Vector is Cozmo for grownups

When Anki invited us by the office last week to check out their latest creation, we weren’t sure what to expect. In the eight years since the company was founded by a trio of Carnegie Mellon graduates, it’s offered up a handful of distinctly different smart toys, from its Drive smart cars to 2016’s Cozmo robot.

The truth is that the company’s latest creation looks an awful lot like its last. In fact, the only immediately apparent change is a dark coat of paint, akin to what the iMac received when it graduated to the iMac Pro. In fact, that’s probably a pretty solid analogy, beyond just the color change, so let’s stick with that.

Simply put, Vector is Cozmo for adults. In many ways, the new ‘bot is built on the lessons learned from Cozmo, coupled with more advanced internals. Vector has ~700 parts — double the number of its predecessor, while its brain is a much more advanced Snapdragon processor. Vector’s face also features a higher res display, making it capable of expressing subtler emotion redesigned by that staff of ex-Pixar and Dreamworks animators the company employs.

So, what does all of this add up to, exactly? The company certainly has some grand ambitions. Anki believes it’s well-positioned to offer users the gateway to the next generation of home robots. Both R2-D2 and Rosie from the Jetsons are casually name-checked in the company’s press release, naturally.

The truth about Vector is more modest, though the product does seem like a much more mainstream solution than the recently departed Kuri. For one thing, it will run less than half the price, at $250. That’s still $70 more than Cozmo, mind you. Unlike Cozmo, however, Vector doesn’t require a constant smartphone connection — just Wi-Fi — which is part of why having a more advanced on-board computation system is important.

Along with that, Vector also gets an HD camera with a 120-degree field of view, so it can double as a roaming security device (that functionality is coming next year), and four microphones, which allow it to Alexa-style commands with a “Hey Vector.” Like Cozmo, the robot will also initiate conversation when you make eye contact, so you don’t have to summon it ever time. Instead of opting for Alexa or Google Assistant, however, the company used third-party knowledge graphs to build its own system, so Vector doesn’t break character by launching another assistant.

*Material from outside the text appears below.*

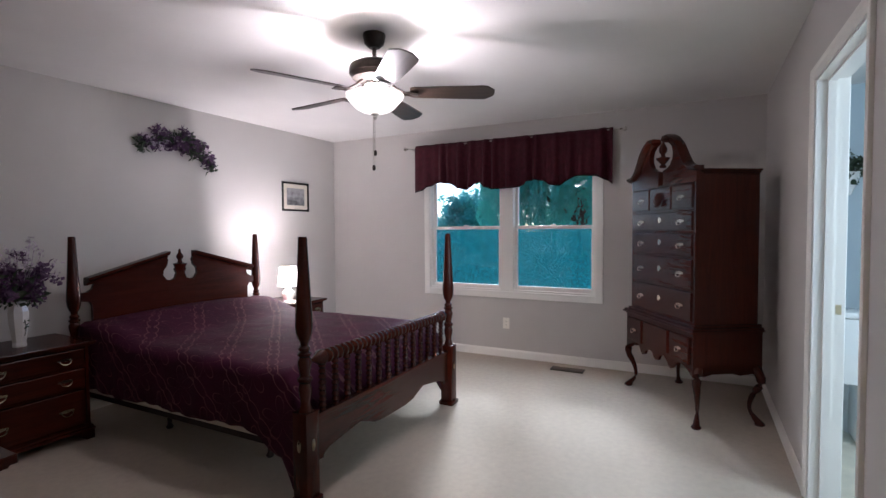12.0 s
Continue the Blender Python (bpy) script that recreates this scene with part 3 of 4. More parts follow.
# ---- bed ----
def bed():
    b = thing("bed", pose(4.44, 6.04, 0), "dark cherry four-poster queen bed with spool-turned footboard", "bed")
    w = 0.78
    sq = 0.045

    def post(x, y, foot):
        bm = boxed(x - sq, y - sq, 0.03, x + sq, y + sq, 0.46, bevel=0.004)
        box(bm, x - sq - 0.012, y - sq - 0.012, 0, x + sq + 0.012, y + sq + 0.012, 0.032, bevel=0.005)
        prof = [(0.036, 0.455), (0.032, 0.475), (0.022, 0.50), (0.026, 0.52), (0.032, 0.55), (0.033, 0.575), (0.026, 0.60), (0.037, 0.612), (0.037, 0.625), (0.024, 0.635), (0.028, 0.66), (0.034, 0.69),
                (0.035, 0.71), (0.026, 0.73), (0.034, 0.738), (0.034, 0.748), (0.023, 0.756), (0.029, 0.764), (0.029, 0.774), (0.019, 0.785), (0.021, 0.80), (0.032, 0.82), (0.040, 0.85),
                (0.043, 0.88), (0.042, 0.92), (0.036, 1.02), (0.030, 1.14), (0.024, 1.26), (0.022, 1.312), (0.019, 1.318), (0, 1.318)]
        lathe(bm, prof, 16, pose(x, y, 0))
        p = part("foot_post" if foot else "head_post", bm, CHERRY, b, smooth=True)
        if foot:
            for side, rz in ((0, 0), (1, 90 if x > 0 else -90)):
                part("bolt_cover", turned(((0, -0.001), (0.017, 0.0), (0.017, 0.004), (0.008, 0.010), (0, 0.011)), 12, pose(x, y, 0.30, 0, 0, rz) @ pose(0, -sq, 0, 90) @ Matrix.Diagonal((0.75, 1.9, 1, 1))), PULL_DARK, p, "oval brass bolt cover", smooth=True)
    for x in (-w, w):
        post(x, 0.0, True)
        post(x, 2.08, False)
    # spool rail with pointed ends
    prof = [(0, -0.735), (0.008, -0.728), (0.021, -0.70), (0.041, -0.672), (0.041, -0.652), (0.024, -0.634)]
    n = 30
    for k in range(n):
        c = -0.61 + 1.22 * k / (n - 1)
        prof += [(0.023, c - 0.018), (0.036, c - 0.007), (0.036, c + 0.007)]
    prof += [(0.024, 0.634), (0.041, 0.652), (0.041, 0.672), (0.021, 0.70), (0.008, 0.728), (0, 0.735)]
    bm = turned(prof, 14, pose(0, 0, 0.700, 0, 90))
    lathe(bm, ((0.011, -0.75), (0.011, 0.75)), 10, pose(0, 0, 0.700, 0, 90))
    part("spool_rail", bm, CHERRY_X, b, smooth=True)
    part("spindle_rail", boxed(-w + sq, -0.022, 0.40, w - sq, 0.022, 0.425, bevel=0.004), CHERRY_X, b)
    ctr = 14
    for k in range(ctr):
        prof = [(0.012, 0.42), (0.015, 0.43)]
        for j in range(8):
            z = 0.452 + j * 0.029
            prof += [(0.012, z - 0.013), (0.0205, z - 0.004), (0.0205, z + 0.004)]
        prof += [(0.010, 0.672), (0.013, 0.69)]
        part("spindle", turned(prof, 10, pose(-0.655 + 1.31 * k / (ctr - 1), 0, 0)), CHERRY, b, smooth=True)
    # foot panel, cut to a shallow arch below
    up = [(-w + sq, 0.40), (w - sq, 0.40)]
    low = [(w - sq, 0.185), (w - 0.11, 0.185), (w - 0.12, 0.205), (w - 0.16, 0.225), (0.36, 0.262), (0.28, 0.235), (0.22, 0.21), (0.12, 0.20), (-0.12, 0.20), (-0.22, 0.21), (-0.28, 0.235), (-0.36, 0.262), (-w + 0.16, 0.225), (-w + 0.12, 0.205), (-w + 0.11, 0.185), (-w + sq, 0.185)]
    part("foot_panel", plate(bmesh.new(), up + low, -0.014, 0.014), CHERRY_X, b)
    for s in (-1, 1):
        part("side_rail", boxed(s * 0.72 - 0.018, sq * 0.3, 0.21, s * 0.72 + 0.018, 2.07, 0.252, bevel=0.004), BRONZE, b, "dark steel side rail")
    # headboard with a broken pediment
    half = [(0.668, 0.46), (0.668, 0.83), (0.685, 0.858), (0.742, 0.868), (0.742, 0.925), (0.70, 0.93), (0.668, 0.95), (0.656, 0.985), (0.66, 1.012), (0.165, 1.165), (0.125, 1.155), (0.105, 1.12), (0.115, 1.075), (0.145, 1.04), (0.15, 1.00), (0.125, 0.965), (0.085, 0.955), (0.05, 0.97), (0.035, 1.01), (0.05, 1.045), (0.03, 1.055)]
    outline = [(-x, z) for x, z in half] + [(x, z) for x, z in reversed(half)]
    hb = part("headboard", plate(bmesh.new(), outline, 2.065, 2.092), CHERRY_X, b)
    for s in (-1, 1):
        bm = bmesh.new()
        rows = []
        for x, z in ((0.115, 1.165), (0.71, 1.005)):
            rows.append([bm.verts.new((s * x, y, z + dz)) for y, dz in ((2.092, -0.03), (2.058, -0.03), (2.050, -0.012), (2.030, -0.004), (2.018, 0.010), (2.018, 0.026), (2.092, 0.026))])
        for k in range(7):
            bm.faces.new((rows[0][k], rows[0][(k + 1) % 7], rows[1][(k + 1) % 7], rows[1][k]))
        bm.faces.new(rows[0])
        bm.faces.new(rows[1])
        part("pediment_moulding", bm, CHERRY_X, hb)
    part("finial", turned(((0, 1.02), (0.03, 1.03), (0.05, 1.075), (0.056, 1.085), (0.02, 1.095), (0.014, 1.115), (0.026, 1.135), (0.028, 1.15), (0.012, 1.175), (0.010, 1.19), (0.006, 1.205), (0, 1.207)), 14, pose(0, 2.075, 0)), CHERRY, hb, smooth=True)
    # box spring, mattress, slat legs
    part("box_spring", boxed(-0.764, 0.13, 0.253, 0.764, 2.04, 0.42, bevel=0.02), MATBOARD, b, "pale box spring showing below the coverlet")
    part("mattress", boxed(-0.745, 0.13, 0.42, 0.745, 2.04, 0.615, bevel=0.05), MATBOARD, b)
    for x, y in ((-0.5, 0.55), (0.5, 0.55), (-0.5, 1.5), (0.5, 1.5), (0, 1.0)):
        part("support_leg", turned(((0.02, 0), (0.025, 0.01), (0.014, 0.03), (0.016, 0.255)), 10, pose(x, y, 0)), BRONZE, b, smooth=True)
    return b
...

Like Cozmo, I suspect the company’s got a lot planned for the robot by way of software updates. For the time being, however, I haven’t seen a lot that convinces me that Vector’s much more than a slightly more advanced Cozmo — which could make the pricey robot toy a hard sell for serious adults. Broader ambitions should include a robot that can traverse more than the limited range of a desktop in order to better patrol the home.

iRobot’s upcoming smart home plans for the Roomba serve as a potential way forward for home robotics, though Anki believes that it has the upper hand here by investing a good deal in personality from the outset. Perhaps people really do need that human-to-robot connection to really entrust their lives to such a device, though a compete lack of personality certainly hasn’t hurt Amazon’s Echo or Google Home. 

But Anki gets the benefit of the doubt here. This is all very early stages, and our early skepticism about Cozmo being a niche product was put to rest when the company managed to sell “hundreds of thousands” globally. Launching as a Kickstarter campaign should also help Anki assess early interest in the product and scale from there.

I remain skeptical as ever that Vector is the mainstream home robot of the future — it seems more of a stepping stone, really. And certainly Anki is being transparent about its job of constantly building on the learnings of past models. At the very least, the company’s got the interest, revenue and funding to avoid the recent pitfalls of Sphero and Kuri.